Task to complete -
Locate the word "This" in the data below, then copy every line that holds it.

(Rows from a dataset of clips and code)
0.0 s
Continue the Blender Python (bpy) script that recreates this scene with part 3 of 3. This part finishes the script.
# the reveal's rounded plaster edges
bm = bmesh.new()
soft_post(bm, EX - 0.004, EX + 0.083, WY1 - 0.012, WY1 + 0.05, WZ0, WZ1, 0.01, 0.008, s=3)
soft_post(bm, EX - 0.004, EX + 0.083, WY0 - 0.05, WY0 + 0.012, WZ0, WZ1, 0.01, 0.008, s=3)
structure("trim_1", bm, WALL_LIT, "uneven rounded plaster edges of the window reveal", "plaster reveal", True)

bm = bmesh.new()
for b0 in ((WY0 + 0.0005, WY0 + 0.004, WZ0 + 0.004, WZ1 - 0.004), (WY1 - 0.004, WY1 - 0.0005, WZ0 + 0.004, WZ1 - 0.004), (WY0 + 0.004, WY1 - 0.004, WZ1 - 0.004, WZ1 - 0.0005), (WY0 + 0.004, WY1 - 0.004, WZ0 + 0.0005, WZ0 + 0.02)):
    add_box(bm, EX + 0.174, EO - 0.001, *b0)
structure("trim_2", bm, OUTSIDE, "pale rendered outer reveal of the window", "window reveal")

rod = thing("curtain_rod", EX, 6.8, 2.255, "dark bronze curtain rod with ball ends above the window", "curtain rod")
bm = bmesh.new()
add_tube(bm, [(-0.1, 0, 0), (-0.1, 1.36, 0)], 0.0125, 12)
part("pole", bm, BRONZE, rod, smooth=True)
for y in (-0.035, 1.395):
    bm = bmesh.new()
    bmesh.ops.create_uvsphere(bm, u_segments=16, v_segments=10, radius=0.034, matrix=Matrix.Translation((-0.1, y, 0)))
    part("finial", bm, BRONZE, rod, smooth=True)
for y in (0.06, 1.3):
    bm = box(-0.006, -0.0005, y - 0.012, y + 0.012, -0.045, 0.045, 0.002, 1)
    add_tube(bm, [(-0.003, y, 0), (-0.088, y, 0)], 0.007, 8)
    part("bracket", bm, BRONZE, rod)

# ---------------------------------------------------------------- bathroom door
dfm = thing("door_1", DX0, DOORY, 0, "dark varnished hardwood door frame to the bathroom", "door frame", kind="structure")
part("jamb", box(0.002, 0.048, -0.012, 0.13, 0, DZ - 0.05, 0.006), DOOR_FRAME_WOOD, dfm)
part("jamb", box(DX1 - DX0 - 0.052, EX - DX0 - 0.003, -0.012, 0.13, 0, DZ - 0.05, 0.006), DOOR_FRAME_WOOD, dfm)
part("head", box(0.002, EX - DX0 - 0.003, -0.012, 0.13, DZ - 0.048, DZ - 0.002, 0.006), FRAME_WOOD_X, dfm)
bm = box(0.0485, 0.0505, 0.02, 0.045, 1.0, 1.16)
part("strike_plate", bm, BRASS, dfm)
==
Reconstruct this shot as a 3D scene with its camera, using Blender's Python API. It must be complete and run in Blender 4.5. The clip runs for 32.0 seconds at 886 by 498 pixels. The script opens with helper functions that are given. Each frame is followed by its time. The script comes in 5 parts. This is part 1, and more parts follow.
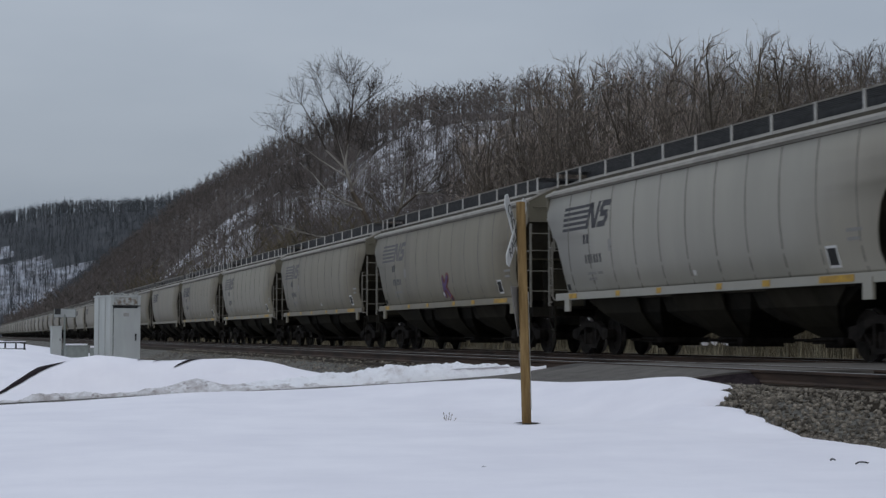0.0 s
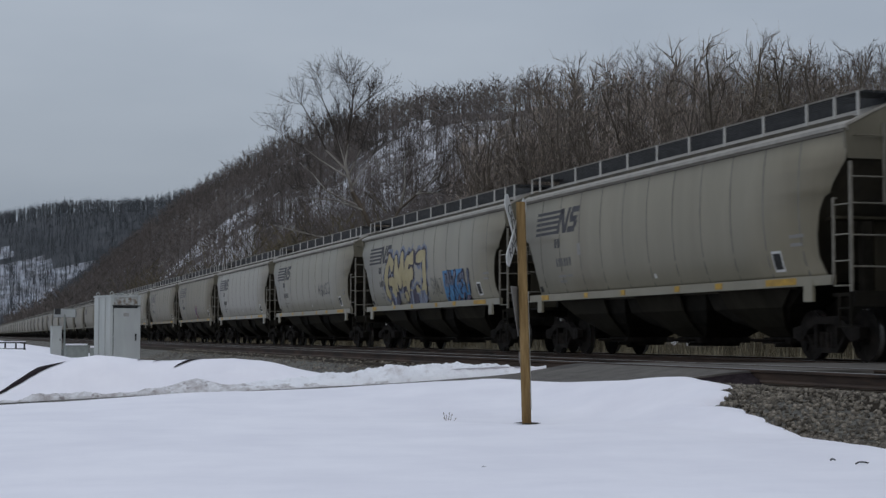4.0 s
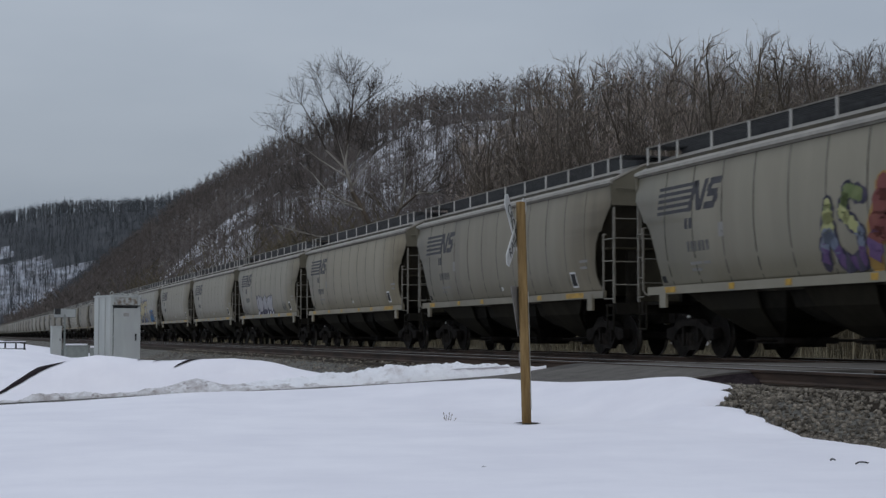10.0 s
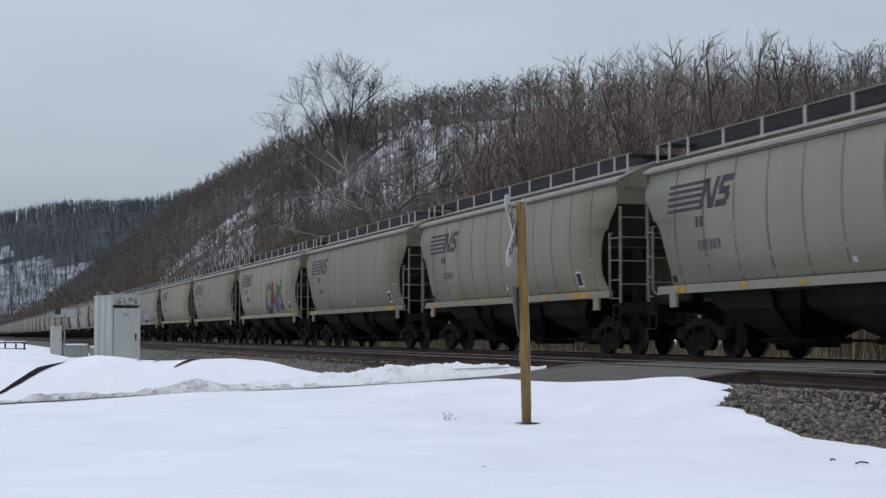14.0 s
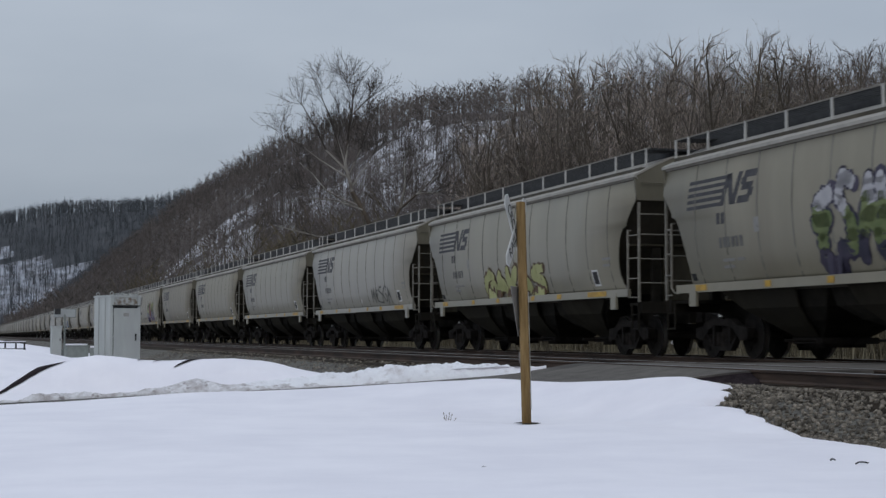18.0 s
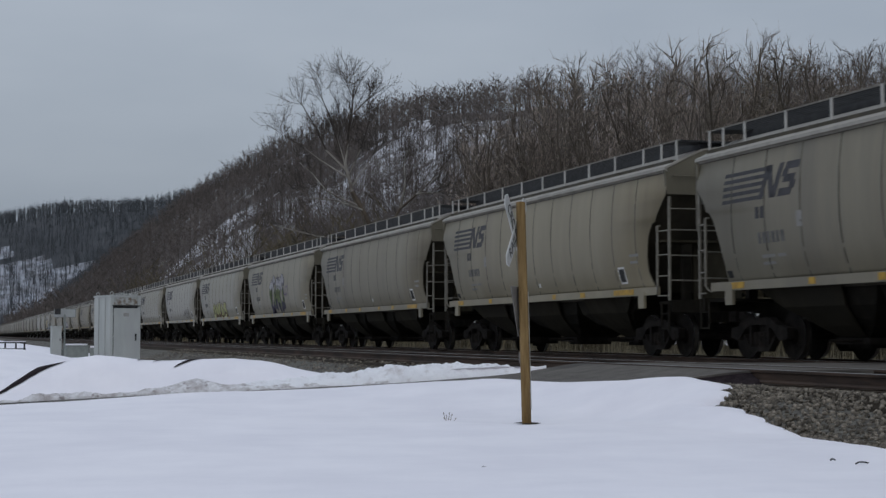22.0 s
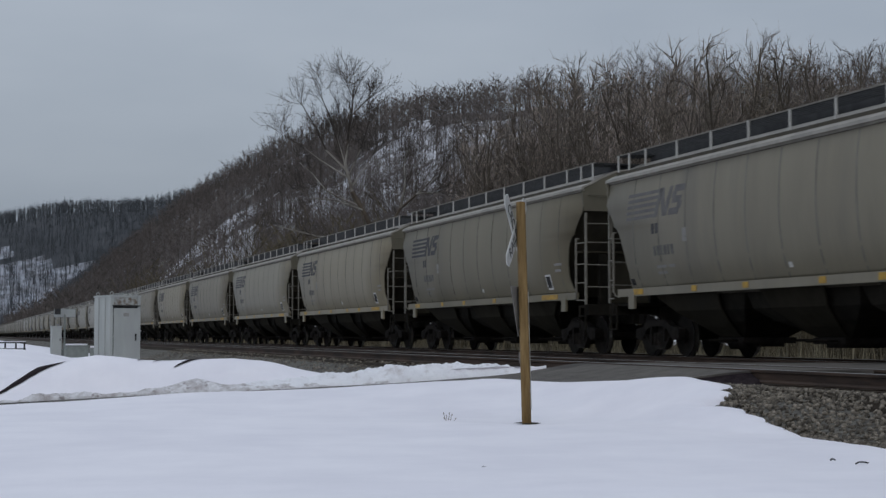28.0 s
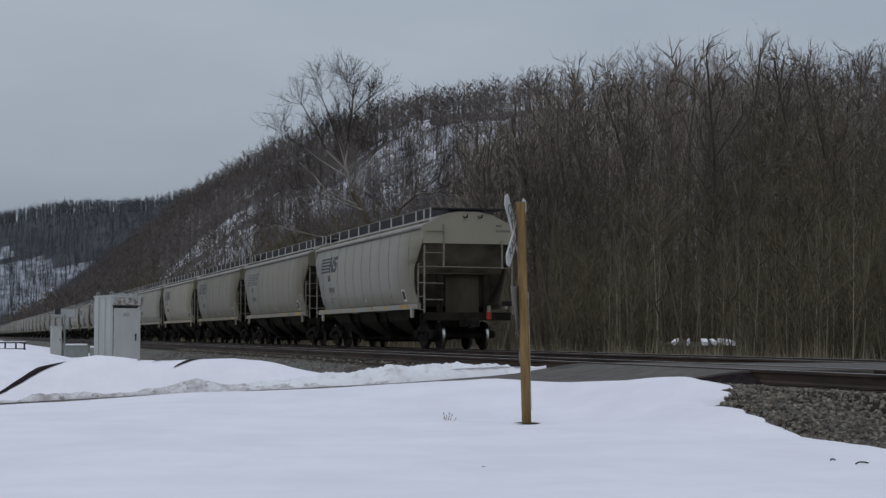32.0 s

Solved exercise -
Continue the Blender Python (bpy) script that recreates this scene with part 3 of 3. This part finishes the script.
Reconstruct this shot as a 3D scene with its camera, using Blender's Python API. It must be complete and run in Blender 4.5. The clip runs for 32.0 seconds at 886 by 498 pixels. The script opens with helper functions that are given. Each frame is followed by its time. The script comes in 5 parts. This is part 1, and more parts follow.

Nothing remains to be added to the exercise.